In light of the previous section of this post, now we can read the opening sentence of that same Chapter 3 with new eyes, as a huge clue pointing toward Lady Bertram’s “considering”: 

“The first event of any importance in the family was the death of Mr. Norris, which happened when Fanny was about fifteen, and necessarily introduced alterations and novelties. Mrs. Norris on quitting the parsonage, removed first to the park, and afterwards to a small house of Sir Thomas's in the village, and consoled herself for the loss of her husband by, considering that she could do very well without him…”

Beneath the wittily comic absurdity of the narrator’s comment that no event of any importance occurred in the large Bertram family for the previous seven years, Jane Austen has actually hidden in plain sight the fact that Mr. Norris’s death was an earthshaking event in Mrs. Norris’s life, not because of any reduction in income, but because of the increase in the intangible quality of the remainder of her life, which can now be lived free of the burden of a marriage she never wished for, but had to endure.

And now, that brings me to the serendipity which led me to revisit all of the above, Clue #3.  

“Kiss me, Hardy”: Nelson’s rearly vice?

Yesterday, a Janeite Facebook Friend, Alison Streight, made a passing comment which directed me to an anecdote of Regency Era naval history I’d previously been unaware of, because I missed the mention of it in the closing plenary speech (entitled “ ‘Rears and Vices’: The Georgian Royal Navy”) at the 2014 JASNA AGM in Montreal, delivered by Patrick Stokes, the former chairman of the English Jane Austen Society. That anecdote is summarized here:

“Nelson, England's greatest naval hero, died at the Battle of Trafalgar, 21st October 1805. He was hit by a musket ball, fired from a French ship, at about 1.15pm and died below decks at about 4.30pm. His body was preserved in a barrel of brandy. The details are relevant in attempting to authenticate whether Nelson ever spoke those words. The best argument in support of it being authentic is the fact that the events surrounding Nelson's death were witnessed by several people at close quarters, all of whom would have had intense interest in it. There are at least three eye-witness accounts recording that Nelson asked Hardy to kiss him. The precise words said aren't recorded verbatim, but "kiss me Hardy" can't have differed in any material way from reality. The witnesses, William Beatty, Chaplain Alexander Scott and Walter Burke are shown in Arthur Devis's painting Death of Nelson. As a consequence of Nelson's importance as a historical and heroic figure, there are many Death of Nelson paintings. Devis had the advantage over other painters of being present on the Victory for the event though and we can be assured that his painting is an accurate representation of Nelson's death.
According to the contemporary accounts, Nelson last words were: "Take care of my dear Lady Hamilton, Hardy, take care of poor Lady Hamilton". He paused then said very faintly, "Kiss me, Hardy". This, Hardy did, on the cheek. Nelson then said, "Now I am satisfied. Thank God I have done my duty".
The later story that Nelson's last words were "Kismet [fate] Hardy", aren't supported by any contemporary evidence. In fact, 'kismet' isn't recorded as being in use in English to mean fate until as late as 1830, a quarter of a century after Nelson died.That euphemistic version of events is thought to be a later invention that attempted to avoid embarrassment by covering up the supposed homo-erotic imagery of men kissing. That was misguided in more ways than one, not least because platonic kisses between men at times of great emotion weren't viewed in the way in 19th century England.”

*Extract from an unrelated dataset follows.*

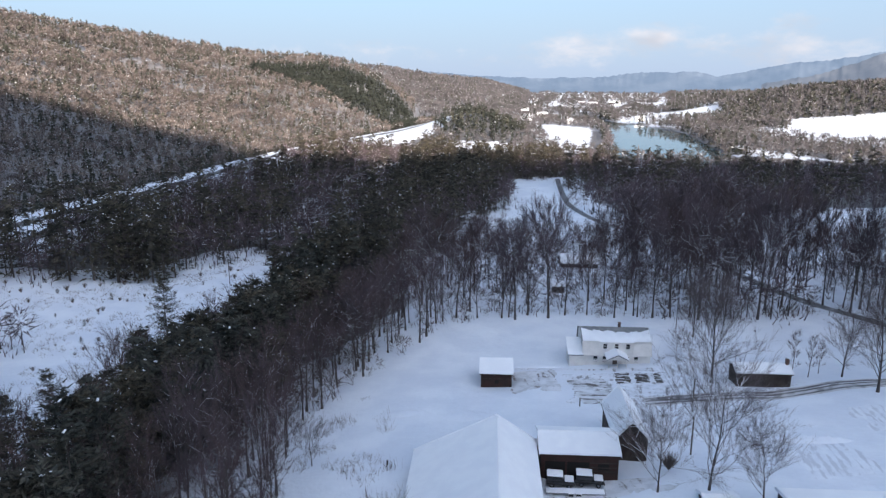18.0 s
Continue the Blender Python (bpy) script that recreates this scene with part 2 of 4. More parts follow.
SOUTH_Y = -1060.0
SOUTH = ([-3000, -1000, -740, -600, -500, -400, -300, -200, -110, -50, 30, 105, 160, 205, 235, 260, 350, 480, 680, 1200, 3000],
         [400, 560, 622, 655, 640, 650, 668, 688, 670, 645, 616, 606, 604, 600, 568, 556, 552, 556, 582, 586, 560])


# level places under buildings: centre, half sizes, height
PADS = [(2.7, 133.5, 5.5, 5.0, 0.9), (53.6, 128.0, 9.0, 5.5, 4.5), (22.4, 98.0, 4.5, 7.0, 5.9), (13.5, 91.0, 8.0, 5.0, 6.0)]


def ground(x, y):
    x, y = np.asarray(x, float), np.asarray(y, float)
    z = np.interp(y, [-125, 50, 94, 106, 131, 150, 181, 250, 337, 431, 562, 687, 775],
                  [8.8, 8.8, 7.0, 5.5, 2.8, 0.8, 1.0, -2.5, -6.2, -11, -17.5, -25, -27.5])
    z = z + 0.06 * np.clip(x - 19, -44, 56) * step(187, 119, y) * step(-75, 75, y)
    edge = np.interp(y, [0, 175, 250, 375, 562, 700], [-6, -12, -12, -6, 0, 25])
    low = np.interp(y, [-250, -60, 50, 100, 150, 187, 312, 375, 625, 875], [2, 0, -1, -6, -14, -19, -17, -15, -16, -22])
    s = step(0, 78, edge - x)
    z = z * (1 - s) + low * s
    u = x - highway_x(y)
    bench = np.interp(y, [-375, 0, 250, 625, 1125, 1875], [-11, -11, -11, -10, -15, -22])
    s = 1 - step(20, 75, np.where(u > 0, u * np.interp(y, [250, 375], [0.55, 1.0]), -u * 1.5))
    z = z * (1 - s) + bench * s
    # wooded hill beyond the highway
    az = np.degrees(np.arctan2(x, y))
    r = np.hypot(x, y)
    foot, top = np.interp(az, *FOOT), np.interp(az, *CREST_R)
    high = np.interp(az, [-60, -50, -40, -20], [42, 62, 66, 69]) + top * np.tan(np.radians(np.interp(az, *CREST_E)))
    high = np.where(az > -22, np.interp(az, *SPUR), high)
    q = np.clip((r - foot) / (top - foot), 0, 1.6)
    rise = np.where(q < 1, q ** 0.95, 1 - 0.35 * (q - 1))
    folds = waves(x, y, 250, 1) + 0.6 * waves(x, y, 110, 7)
    hill = high * rise + 0.055 * np.clip(high, 25, 240) * folds * np.clip(q * 3, 0, 1) * np.clip((1.0 - q) * 3, 0, 1)
    z = z + np.where((az < -4) & (r > foot), np.maximum(hill, 0), 0)
    # knoll between the highway and the river
    z = z + 30 * np.exp(-((x + 22) / 62) ** 2 - ((y - 1150) / 115) ** 2)
    # second ridge behind the front spur
    foot, top = np.interp(az, *FOOT_2), np.interp(az, *CREST_2)
    q = np.clip((r - foot) / (top - foot), 0, 1.5)
    rise = np.where(q < 1, q ** 0.8, 1 - 0.5 * (q - 1)) * np.interp(az, *HIGH_2) * (1 + 0.10 * (waves(x, y, 420, 6) + .5 * waves(x, y, 170, 8)) * np.clip(q * (1.2 - q) * 4, 0, 1))
    z = np.where((az > -18) & (az < 3.2) & (r > foot), np.maximum(z, rise - 27.5), z)
    # low wooded hill across the river
    high = np.interp(az, [12, 15, 19, 22, 28, 34, 60, 110], [-10, 0, 14, 36, 54, 74, 110, 110]) + 14
    q = step(1560, 2150, r) * (1 - 0.6 * step(2200, 2900, r))
    z = z + high * q * step(12, 16, az) * (1 - step(110, 130, az))
    # ridge to the south, which keeps the near valley in shade
    q = np.clip((SOUTH_Y + 875 - 0.5 * np.clip(-x - 125, 0, 1100) - y) / (875 - 0.5 * np.clip(-x - 125, 0, 1100)), 0, 1.8)
    tall = np.interp(x, *SOUTH) + 6 * waves(x, 0 * x, 330, 4)
    z = np.maximum(z, z + (tall - z) * np.where(q < 1, q, 1 - 0.4 * (q - 1)))
    for cx, cy, a, b, level in PADS:
        s = 1 - step(0.6, 1.4, np.hypot((x - cx) / a, (y - cy) / b))
        z = z * (1 - s) + level * s
    z = z + 0.4 * waves(x, y, 58, 2) * step(50, 175, r) + 0.20 * waves(x, y, 19, 3) + 0.05 * waves(x, y, 6.5, 5)
    g = river_gap(x, y)
    s = 1 - step(-2, 32, g)
    return z * (1 - s) + np.where(g < 0, -33, -29.2) * s


def mesh_from(name, v, f, mats, slot=None, smooth=False):
    """A mesh from numpy arrays of vertices and of triangles or quads."""
    v, f = np.asarray(v, np.float32), np.asarray(f, np.int32)
    m = bpy.data.meshes.new(name)
    k = f.shape[1]
    m.vertices.add(len(v))
    m.vertices.foreach_set("co", v.ravel())
    m.loops.add(f.size)
    m.loops.foreach_set("vertex_index", f.ravel())
    m.polygons.add(len(f))
    m.polygons.foreach_set("loop_start", np.arange(0, f.size, k, dtype=np.int32))
    for one in mats:
        m.materials.append(one)
    if slot is not None:
        m.polygons.foreach_set("material_index", np.asarray(slot, np.int32))
    m.polygons.foreach_set("use_smooth", np.full(len(f), smooth))
    m.update(calc_edges=True)
    return m


def spread(lo, hi, fine_lo, fine_hi, fine, growth):
    """Grid lines: evenly fine inside, ever wider outside."""
    mid = list(np.arange(fine_lo, fine_hi + 0.1, fine))
    for sign, end in ((-1, lo), (1, hi)):
        at, gap = (mid[0] if sign < 0 else mid[-1]), fine
        while (at - end) * sign < 0:
            gap *= growth
            at += sign * gap
            mid.insert(0, at) if sign < 0 else mid.append(at)
    return np.array(mid)


gx = spread(-4900, 4900, -300, 330, 6.0, 1.035)
gy = spread(-2400, 4950, -20, 560, 6.0, 1.015)
X, Y = np.meshgrid(gx, gy)
idx = np.arange(X.size).reshape(X.shape)
quads = np.stack([idx[:-1, :-1], idx[:-1, 1:], idx[1:, 1:], idx[1:, :-1]], -1).reshape(-1, 4)
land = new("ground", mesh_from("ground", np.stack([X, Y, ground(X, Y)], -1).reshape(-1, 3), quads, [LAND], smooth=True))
tagged(land, "rolling snow-covered valley ground and hillsides", "ground", kind="structure")


LAND_Z = ground(X, Y)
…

It turns out that “Sir Thomas” Hardy was a pretty well known fellow in JA’s day:
https://en.wikipedia.org/wiki/Sir_Thomas_Hardy,_1st_Baronet  And, given that Jane Austen was the creator of Mary Crawford who (in)famously punned on “rears and vices” (as to which I am steadfast in claiming that Mary was altruistically sending a coded warning of William being in danger from her uncle the Admiral, a message Fanny, alas, didn’t understand), it’s no stretch of the imagination to suspect that Jane Austen, sister of two sailors, was aware of that well-known, salty anecdote about the final moments of England’s greatest naval war hero.

Based on much prior experience, I suspected that if JA knew about Nelson’s request that Hardy kiss him, she’d somehow work it into Mansfield Park somewhere, in some punny way. And sure enough, when I searched the word “hardy”, it popped up only twice in all six novels combined, therefore very rarely: once in Emma, describing John Knightley’s aspirations for his sons; and the other (where else?) in Chapter 32 of Mansfield Park, in Sir Thomas’s rationalizations for why Mrs. Norris (who else?) never allowed Fanny to have a fire in winter in her attic:

 “Your aunt Norris has always been an advocate, and very judiciously, for young people’s being brought up without unnecessary indulgences; but there should be moderation in everything. She is also very HARDY herself, which of course will influence her in her opinion of the wants of others.” 

“She is also very HARDY herself”? I.e., Mrs. Norris is similar to Nelson’s Hardy? Given all that I’ve written about, above, I’d say that was a “considerable” probability, Sir Thomas!